“Il cinema è la scuola elementare
dei piaceri estetici” – elementare nel senso non di scuola limitata, ma dell’obbligo,
per tutti. È un’arte che si serve di un mezzo meccanico di qualche capacità ma
anche di “sbalorditive incapacità”. O: “Nella tragedia, il cinema è rimasto
bambino”. Si legge Alvaro anche al cinema con interesse - non ci sono sue prose
anonime.
Il volume documenta
un’attività all’apparenza marginale dello scrittore. Che invece vi fu sempre
coinvolto.
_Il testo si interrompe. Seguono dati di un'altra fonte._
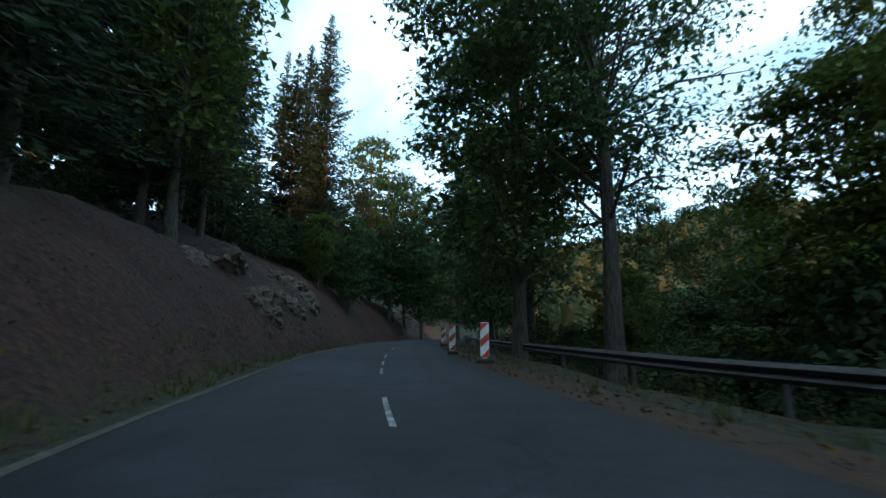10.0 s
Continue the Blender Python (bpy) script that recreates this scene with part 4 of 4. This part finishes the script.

Curatore delle rubriche di cinema per il periodico “Nuova Antologia”
nel 1934-1935, e poi de “Il Mondo”, dove aveva tenuto la rubrica del teatro,
successore di Flaiano, nel 1952-53, prima di infermarsi. E negli anni intermedi
collaboratore di “Cinema” e poi di “Bianco e Nero”.
Sceneggiatore di lungo corso. In almeno una ventina di film, quanti ne citano i
curatori della raccolta, Gaetano Briguglio e Giovanni Scarfò. Quasi tutti
grandi produzioni, impegnative. Con gli attori del momento, fino a Silvana
Mangano, Gassman, Vallone. Cosceneggiatori i migliori scrittori di cinema,
fino a De Santis, Chiarini, Antonioni, Lizzani. Di “Patto col diavolo” di
Chiarini, di “Riso amaro” (dialoghista) di De Santis. Con Orio Vergani
sceneggiarono “Noi vivi”, il romanzo di Ayn Rand, regista Goffredo
Alessandrini, coproduttore Vittorio Mussolini, allora direttore di “Cinema”,
che poi, essendo il film chilometrico, ne trasse due, “Noi vivi” e “Addio
Kira!” Ma cinematografaro diffidente, come spiega Callisto Cosulich nel saggio
di presentazione - al tempo di un’altra editoria: un saggio critico sul critico
dettagliato e argomentato, questo di Cosulich, di quando le cose si facevano
sul serio e non a fini pubblicitari: solo trent’anni fa, la raccolta è del
1987. Con molte riserve, ma ammirato, e curioso.
Il cinema è allo stadio in
cui era la letteratura in Arcadia , “prima della grande fiammata romantica”:
“Convenzione, maniera”, e i soliti contrasti città-campagna, amore-onore,
natura- sentimenti. Ma già si dice “come al cinema”, “è un cinematografo”, come
una volta si diceva “è teatro”. E con un sottinteso attivo, forte: è il cinema
a condizionare la realtà, non viceversa – il cinema è falso realismo.
Uno “spettatore” più che un
“critico”, ma “d’eccezione”, lo dirà Chiarini in morte, su “Cinema nuovo”.
Contro il neo realismo, per esempio “Umberto D.”, sulla premessa sempre che il
cinema è falso realismo, da “cultore del verosimile” (Cosulich). Ma apprezza “Due soldi di speranza”. E
“Banditi” di Lizzani - “ha ventinove anni”. È esilarato da “Bellissima” - da
Anna Magnani e anche da Visconti. Sul neorealismo riflette in un saggio breve,
di cinema comparato, di duratura intelligenza.
Un mediatore utile. Affronta
il cinema come fatto culturale e non come svago, con passo fermo, con esiti
condivisibili e non ma sempre argomentati, di lettura. Gli articoli degli anni
1930, sul cinema in generale come espressione e come arte, sono da antologia,
Come poi, su “Il Mondo”, quello sul neorealismo e le notazioni sul primo
Chaplin, quello di Sennett, 1913-1917. Nonché le riflessioni sparse, in cui
eccelleva. Sulla paura nelle epoche di rapida innovazione. Sul localismo in
letteratura, scornato in Italia, e solo in Italia.
Il cinema Alvaro lega alla
letteratura. Il legame non piace a Cosulich, per la diversità dei due “mezzi”,
la diversità tecnica. Ma il legame Alvaro trova nella libertà creativa in
rapporto al pubblico, di narrazioni per un pubblico vasto, se non di massa. Al
cinema rimproverando l’eccessivo trash,
a suo parere non necessario. Lo fa anche altrove, in testi non di questa
raccolta. Per esempio in una nota di diario del 1941, a proposito dei titoli
piatti dei film in italiano: “Graduatoria dei titoli dei film. Primo: sangue… secondo: anime… terzo: seduzione… quarto:
tormento… quinto: galera… sesto: i titoli poetici… settimo: nomi propri, oppure
avorio nero, oro rosso, ecc.”.
Corrado Alvaro, Al cinema, Rubbettino, remainders, pp.